Büyükelçi’nin bu isteği bile Türkiye’nin öyle hafife alınacak bir ülke olmadığını görmeye yeter.
Hatta son zamanlarda Cumhurbaşkanı Erdoğan’ın bütçesi 17 milyar dolar olarak tahmin edilen yaklaşık 1.200 km uzunluğundaki, Avrupa'yı Türkiye üzerinden Arap Körfezi'ne, oradan da Basra Körfezi'ne ve açık denize bağlamak için tasarlanan "Kalkınma Yolu Projesi”ni imzalamasının ve projenin Biden'ın IMEC projesine rakip olarak ortaya atılmasının İsraillileri heyecanlandırmasını da düşünürseniz gerçekten de İsrailliler açısından hafife alınacak bir ülke olmadığımızı anlarsınız.
Anlamamız gereken bir başka nokta da Sn.

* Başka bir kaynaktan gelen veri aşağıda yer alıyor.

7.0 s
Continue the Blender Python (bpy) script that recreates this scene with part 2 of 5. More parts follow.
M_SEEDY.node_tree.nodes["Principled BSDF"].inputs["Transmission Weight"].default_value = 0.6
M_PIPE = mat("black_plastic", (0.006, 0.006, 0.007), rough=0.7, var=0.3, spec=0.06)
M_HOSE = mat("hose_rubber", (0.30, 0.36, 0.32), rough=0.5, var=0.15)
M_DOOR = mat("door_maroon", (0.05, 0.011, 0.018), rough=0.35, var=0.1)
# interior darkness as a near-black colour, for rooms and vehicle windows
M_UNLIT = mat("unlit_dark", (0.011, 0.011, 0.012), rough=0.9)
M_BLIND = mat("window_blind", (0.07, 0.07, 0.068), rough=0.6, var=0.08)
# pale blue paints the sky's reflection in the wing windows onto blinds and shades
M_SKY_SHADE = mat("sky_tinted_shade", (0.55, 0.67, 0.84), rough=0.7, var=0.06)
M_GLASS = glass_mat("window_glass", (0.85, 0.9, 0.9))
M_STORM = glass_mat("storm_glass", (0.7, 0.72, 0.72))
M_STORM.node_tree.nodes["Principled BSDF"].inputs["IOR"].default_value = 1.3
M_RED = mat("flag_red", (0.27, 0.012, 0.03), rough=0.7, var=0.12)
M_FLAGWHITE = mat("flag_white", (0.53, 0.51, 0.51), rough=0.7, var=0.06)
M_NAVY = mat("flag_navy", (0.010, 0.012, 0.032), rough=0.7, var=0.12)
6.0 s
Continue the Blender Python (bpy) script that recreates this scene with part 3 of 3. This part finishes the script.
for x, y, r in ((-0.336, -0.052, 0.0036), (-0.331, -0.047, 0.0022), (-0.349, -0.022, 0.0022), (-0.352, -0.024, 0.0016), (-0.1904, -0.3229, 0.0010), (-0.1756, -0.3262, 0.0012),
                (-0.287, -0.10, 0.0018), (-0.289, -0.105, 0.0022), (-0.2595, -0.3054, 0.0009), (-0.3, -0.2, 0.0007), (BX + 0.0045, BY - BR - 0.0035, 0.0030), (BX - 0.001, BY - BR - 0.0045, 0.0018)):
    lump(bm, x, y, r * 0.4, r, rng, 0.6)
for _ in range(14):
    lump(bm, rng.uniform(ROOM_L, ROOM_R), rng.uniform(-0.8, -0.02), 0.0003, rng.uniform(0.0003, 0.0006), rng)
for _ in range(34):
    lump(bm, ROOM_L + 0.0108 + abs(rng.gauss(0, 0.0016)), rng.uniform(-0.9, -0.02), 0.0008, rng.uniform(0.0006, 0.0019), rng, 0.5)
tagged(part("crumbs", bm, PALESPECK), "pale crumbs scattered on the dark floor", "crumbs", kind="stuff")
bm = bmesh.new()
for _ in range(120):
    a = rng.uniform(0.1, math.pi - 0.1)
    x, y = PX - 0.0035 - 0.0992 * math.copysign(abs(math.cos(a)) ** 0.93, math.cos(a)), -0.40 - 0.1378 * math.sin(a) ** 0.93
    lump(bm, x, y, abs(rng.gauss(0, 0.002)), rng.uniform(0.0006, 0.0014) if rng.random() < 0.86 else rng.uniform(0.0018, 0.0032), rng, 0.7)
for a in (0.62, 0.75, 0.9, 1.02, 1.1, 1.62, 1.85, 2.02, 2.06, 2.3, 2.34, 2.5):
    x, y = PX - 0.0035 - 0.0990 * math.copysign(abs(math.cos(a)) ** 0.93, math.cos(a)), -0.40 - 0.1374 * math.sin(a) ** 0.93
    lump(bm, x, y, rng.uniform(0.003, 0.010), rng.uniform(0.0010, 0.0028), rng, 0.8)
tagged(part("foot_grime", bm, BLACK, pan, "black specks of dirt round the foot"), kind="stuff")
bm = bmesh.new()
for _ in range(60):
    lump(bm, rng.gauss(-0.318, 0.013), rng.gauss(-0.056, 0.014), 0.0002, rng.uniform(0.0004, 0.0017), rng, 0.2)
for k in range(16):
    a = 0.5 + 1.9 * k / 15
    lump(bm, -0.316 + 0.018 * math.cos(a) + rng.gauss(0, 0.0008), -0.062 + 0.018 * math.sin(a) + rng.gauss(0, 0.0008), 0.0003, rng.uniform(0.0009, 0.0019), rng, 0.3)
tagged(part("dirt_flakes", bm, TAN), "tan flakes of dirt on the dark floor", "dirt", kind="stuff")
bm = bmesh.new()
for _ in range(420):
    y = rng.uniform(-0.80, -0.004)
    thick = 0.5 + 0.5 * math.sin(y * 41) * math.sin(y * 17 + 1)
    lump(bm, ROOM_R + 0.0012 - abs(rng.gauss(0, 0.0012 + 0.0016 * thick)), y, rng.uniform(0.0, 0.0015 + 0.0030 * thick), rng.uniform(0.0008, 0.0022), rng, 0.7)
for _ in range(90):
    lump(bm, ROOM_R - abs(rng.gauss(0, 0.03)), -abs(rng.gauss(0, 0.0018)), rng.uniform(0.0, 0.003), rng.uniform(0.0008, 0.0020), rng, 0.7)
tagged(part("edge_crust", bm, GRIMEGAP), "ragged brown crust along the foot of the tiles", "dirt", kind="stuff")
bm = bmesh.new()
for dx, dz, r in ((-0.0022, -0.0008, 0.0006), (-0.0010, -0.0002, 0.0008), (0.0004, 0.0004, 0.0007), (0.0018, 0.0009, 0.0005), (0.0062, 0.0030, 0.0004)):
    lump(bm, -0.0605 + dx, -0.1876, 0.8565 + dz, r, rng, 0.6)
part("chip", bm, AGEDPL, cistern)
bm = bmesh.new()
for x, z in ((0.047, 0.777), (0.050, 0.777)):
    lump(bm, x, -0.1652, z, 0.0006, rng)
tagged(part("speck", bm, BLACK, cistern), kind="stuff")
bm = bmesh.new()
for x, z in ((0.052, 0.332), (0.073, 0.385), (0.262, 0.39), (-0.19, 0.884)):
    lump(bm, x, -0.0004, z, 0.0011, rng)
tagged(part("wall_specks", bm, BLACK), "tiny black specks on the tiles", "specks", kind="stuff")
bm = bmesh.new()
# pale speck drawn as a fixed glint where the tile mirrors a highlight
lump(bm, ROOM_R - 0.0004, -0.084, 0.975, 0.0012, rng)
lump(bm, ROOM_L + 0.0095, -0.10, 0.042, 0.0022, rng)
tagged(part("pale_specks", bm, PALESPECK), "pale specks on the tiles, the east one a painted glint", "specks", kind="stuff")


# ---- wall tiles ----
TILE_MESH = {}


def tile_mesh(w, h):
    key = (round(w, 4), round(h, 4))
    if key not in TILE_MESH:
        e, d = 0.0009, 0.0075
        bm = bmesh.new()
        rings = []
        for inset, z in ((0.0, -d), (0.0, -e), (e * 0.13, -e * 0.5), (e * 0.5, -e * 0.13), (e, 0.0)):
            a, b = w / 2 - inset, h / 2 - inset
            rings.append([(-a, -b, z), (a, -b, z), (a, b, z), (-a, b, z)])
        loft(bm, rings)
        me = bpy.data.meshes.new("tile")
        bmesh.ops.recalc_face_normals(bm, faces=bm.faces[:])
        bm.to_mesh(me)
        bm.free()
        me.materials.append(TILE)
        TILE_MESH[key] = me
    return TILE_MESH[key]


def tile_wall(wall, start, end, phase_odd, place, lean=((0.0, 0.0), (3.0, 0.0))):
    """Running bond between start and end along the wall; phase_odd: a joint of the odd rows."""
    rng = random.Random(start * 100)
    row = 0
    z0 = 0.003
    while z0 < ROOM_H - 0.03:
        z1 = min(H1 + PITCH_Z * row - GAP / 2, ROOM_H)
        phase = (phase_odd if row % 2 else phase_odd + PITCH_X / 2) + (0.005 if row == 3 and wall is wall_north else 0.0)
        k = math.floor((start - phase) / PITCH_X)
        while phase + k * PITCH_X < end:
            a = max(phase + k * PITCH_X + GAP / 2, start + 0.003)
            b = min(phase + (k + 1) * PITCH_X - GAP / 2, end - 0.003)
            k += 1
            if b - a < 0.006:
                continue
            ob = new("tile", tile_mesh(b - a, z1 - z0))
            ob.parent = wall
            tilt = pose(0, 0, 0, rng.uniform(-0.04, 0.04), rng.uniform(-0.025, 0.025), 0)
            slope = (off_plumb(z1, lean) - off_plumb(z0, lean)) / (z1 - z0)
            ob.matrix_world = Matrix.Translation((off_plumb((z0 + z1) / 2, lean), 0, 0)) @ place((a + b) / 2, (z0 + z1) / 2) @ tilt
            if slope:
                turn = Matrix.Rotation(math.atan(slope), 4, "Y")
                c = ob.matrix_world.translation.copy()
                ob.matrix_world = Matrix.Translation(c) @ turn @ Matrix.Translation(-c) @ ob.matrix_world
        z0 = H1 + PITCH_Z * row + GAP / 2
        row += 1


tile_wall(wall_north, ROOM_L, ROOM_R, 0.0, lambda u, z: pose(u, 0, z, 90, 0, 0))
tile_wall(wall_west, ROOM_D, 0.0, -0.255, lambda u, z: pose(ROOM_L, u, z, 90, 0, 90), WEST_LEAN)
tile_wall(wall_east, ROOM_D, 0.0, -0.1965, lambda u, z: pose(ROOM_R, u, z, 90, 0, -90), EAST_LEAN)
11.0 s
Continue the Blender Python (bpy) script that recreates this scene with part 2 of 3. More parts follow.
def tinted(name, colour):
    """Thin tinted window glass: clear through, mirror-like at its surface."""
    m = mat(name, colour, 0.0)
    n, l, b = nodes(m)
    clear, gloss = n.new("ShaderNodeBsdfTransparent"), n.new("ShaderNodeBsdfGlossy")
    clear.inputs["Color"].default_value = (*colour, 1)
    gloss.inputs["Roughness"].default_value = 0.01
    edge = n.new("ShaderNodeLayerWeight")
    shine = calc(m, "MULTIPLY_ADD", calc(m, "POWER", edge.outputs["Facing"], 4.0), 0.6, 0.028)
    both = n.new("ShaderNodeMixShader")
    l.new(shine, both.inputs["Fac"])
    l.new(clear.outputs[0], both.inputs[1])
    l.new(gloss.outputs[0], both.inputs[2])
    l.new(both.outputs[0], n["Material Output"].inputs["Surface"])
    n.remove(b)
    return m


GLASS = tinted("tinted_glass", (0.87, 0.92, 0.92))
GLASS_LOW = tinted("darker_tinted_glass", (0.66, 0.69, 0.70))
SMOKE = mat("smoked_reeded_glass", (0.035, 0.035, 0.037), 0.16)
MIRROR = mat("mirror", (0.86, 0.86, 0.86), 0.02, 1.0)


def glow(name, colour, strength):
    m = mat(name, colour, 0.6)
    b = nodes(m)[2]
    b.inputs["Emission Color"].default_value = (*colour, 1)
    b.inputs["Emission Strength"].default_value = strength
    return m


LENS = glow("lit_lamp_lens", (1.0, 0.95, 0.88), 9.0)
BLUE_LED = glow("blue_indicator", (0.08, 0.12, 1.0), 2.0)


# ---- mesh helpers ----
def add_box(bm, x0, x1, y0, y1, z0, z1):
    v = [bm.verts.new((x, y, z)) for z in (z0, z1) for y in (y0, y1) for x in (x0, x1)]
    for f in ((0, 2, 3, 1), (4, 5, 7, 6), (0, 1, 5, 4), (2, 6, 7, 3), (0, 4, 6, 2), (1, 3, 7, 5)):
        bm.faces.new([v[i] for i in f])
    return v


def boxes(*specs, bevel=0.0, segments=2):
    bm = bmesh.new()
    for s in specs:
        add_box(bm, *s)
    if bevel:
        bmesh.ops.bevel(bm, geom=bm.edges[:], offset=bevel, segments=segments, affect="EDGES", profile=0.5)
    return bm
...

Erdoğan’ın politik gücü: Projenin finansmanının bir kısmını, C. Başkanı Erdoğan’ın bir zamanlar şiddetle eleştirdiği Birleşik Arap Emirliğinin üstelenmesi C. Başkanı’nın uluslararası siyasetteki dahiyane manevralarının bir göstergesinden başka ne olabilir? Cumhur Başkanı’nın 22 Yıllık devlet yönetiminde uluslararası güç yarışında yıl geçtikçe daha da dahiyane hamleler yaptığına hiç şüphe yok. (İç politika konusu apayrı..Onu da iç politikayla ilgilenenler yazıp çizebilir)
İsrailliler şimdi özellikle ticari ilişkilerin düzeltilmesi için Bakü’nün arabuluculuk yapmasını bekliyor. Neticede İsrail, Bakü'nün kritik bir petrol tedarikçisi. Arabulucu isteklerindeki tek etken esasında Türk-İsrail ticari ilişkilerine yönelik senaryolar değil, ihtimali bile kabuslar yaşatacak başka bir senaryo: Türkiye'nin İsrail'e petrol tedarikine zarar vereceği senaryosu.
Ama tabi Cumhurbaşkanı Erdoğan'ın isteyeceği son şey yakın dostu Aliyev'in çıkarlarına zarar vermek olacağından bu senaryo biraz uzak;ama göz ardı edilmeyecek kadar da ciddi.